The Defendants maintain that Kentucky law does not provide for a negligence per se action due to violations of a federal statute or regulation. [DN 13-1 at 3]. The Defendants are correct. “Kentucky courts have held that the ‘any statute’ language in KRS 446.070 is limited to Kentucky statutes and does not extend to federal statutes and regulations….” Young v. Carran, 289 S.W.3d 586, 589 (Ky. Ct. App. 2008) (citing T&M Jewelry, Inc. v. Hicks, 189 S.W.3d 526, 530 (Ky. 2006)). “The Kentucky General Assembly did not intend for KRS 446.070 to embrace the whole of federal laws and the laws of other states and thereby confer a private civil remedy for such a vast array of violations.” Hicks, 189 S.W.3d at 530. Accordingly, to the extent that Mr. Tassin’s negligence per se claim is based on alleged violations of the FMCSR as it stands codified in federal law, that claim must fail and is dismissed.
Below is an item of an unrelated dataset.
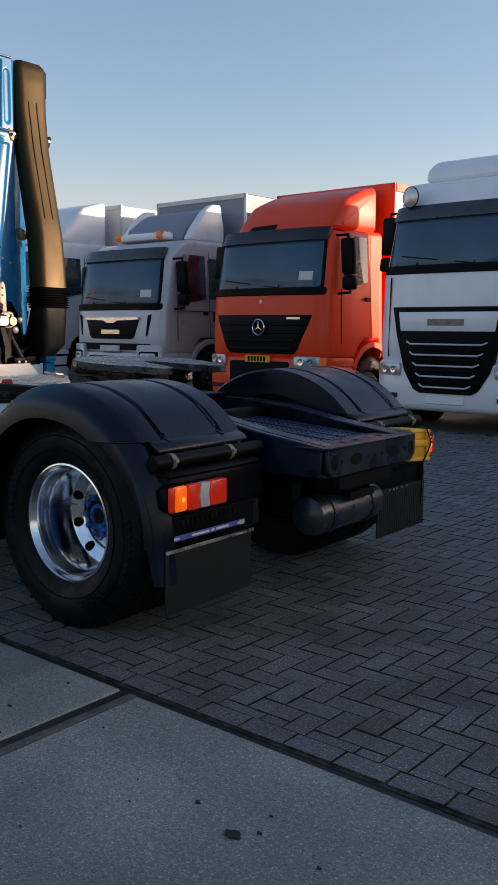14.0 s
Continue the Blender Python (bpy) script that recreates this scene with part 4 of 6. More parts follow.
XC = XB - 0.30
coil("coiled_hose", [(XC, -0.12, 1.40), (XC - 0.02, -0.20, 1.46), (XC - 0.02, -0.28, 1.56), (XC, -0.30, 1.62), (XC + 0.05, -0.25, 1.66)], 0.068, 0.009, 12, COILBLK, "black coiled air hose")
coil("coiled_hose", [(XC, 0.12, 1.60), (XC, 0.12, 1.50), (XC - 0.03, 0.07, 1.36), (XC - 0.03, 0.00, 1.29), (XC, -0.05, 1.40)], 0.072, 0.009, 14, COILBLK, "black coiled air hose")
coil("coiled_hose", [(XC, -0.04, 1.40), (XC, -0.06, 1.25), (XC, -0.06, 1.12)], 0.045, 0.008, 10, COILBLK, "black coiled cable")
coil("coiled_hose", [(XC, -0.17, 1.42), (XC, -0.17, 1.25), (XC, -0.17, 1.12)], 0.042, 0.008, 10, COILBLK, "black coiled cable")
coil("coiled_hose", [(XC - 0.01, 0.14, 1.50), (XC - 0.02, 0.15, 1.38), (XC - 0.03, 0.19, 1.27)] + [(XC - 0.05, 0.15 + 0.034 * math.cos(radians(a)), 1.19 + 0.034 * math.sin(radians(a))) for a in range(40, 340, 30)], 0.050, 0.0075, 17, COILYEL, "yellow coiled air hose")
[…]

The Court now considers the possibility of a negligence per se claim premised upon violation of a Kentucky administrative regulation. The Defendants take issue with any possibility of a negligence per se claim premised upon violation of a Kentucky regulation because, they argue, Mr. Tassin failed to include such an allegation in his Complaint. [DN 18 1–2]. The Defendants are correct that nowhere in Mr. Tassin’s Complaint does he cite to the Kentucky administrative regulation adopting portions of the FMCSR, the relevant enabling statute, or the Kentucky statute providing the claim for negligence per se. [See generally DN 1]. Instead, the first time Mr. Tassin raises such an allegation is in his Response to the Motion to Dismiss. [DN17 4–7]. Because Mr. Tassin failed to allege such a claim in his Complaint, the Court need not address whether such a claim by Mr. Tassin would survive a motion to dismiss. If Mr. Tassin wishes to amend his Complaint to allege such a negligence per se claim based on the violation of a Kentucky regulation adopting the FMCSR, he may request leave from the Court to do so.

*3 For the reasons set forth above, IT IS HEREBY ORDERED that Defendant’s Motion to Dismiss [DN 13] is GRANTED as to any negligence per se claim premised upon violations of federal law.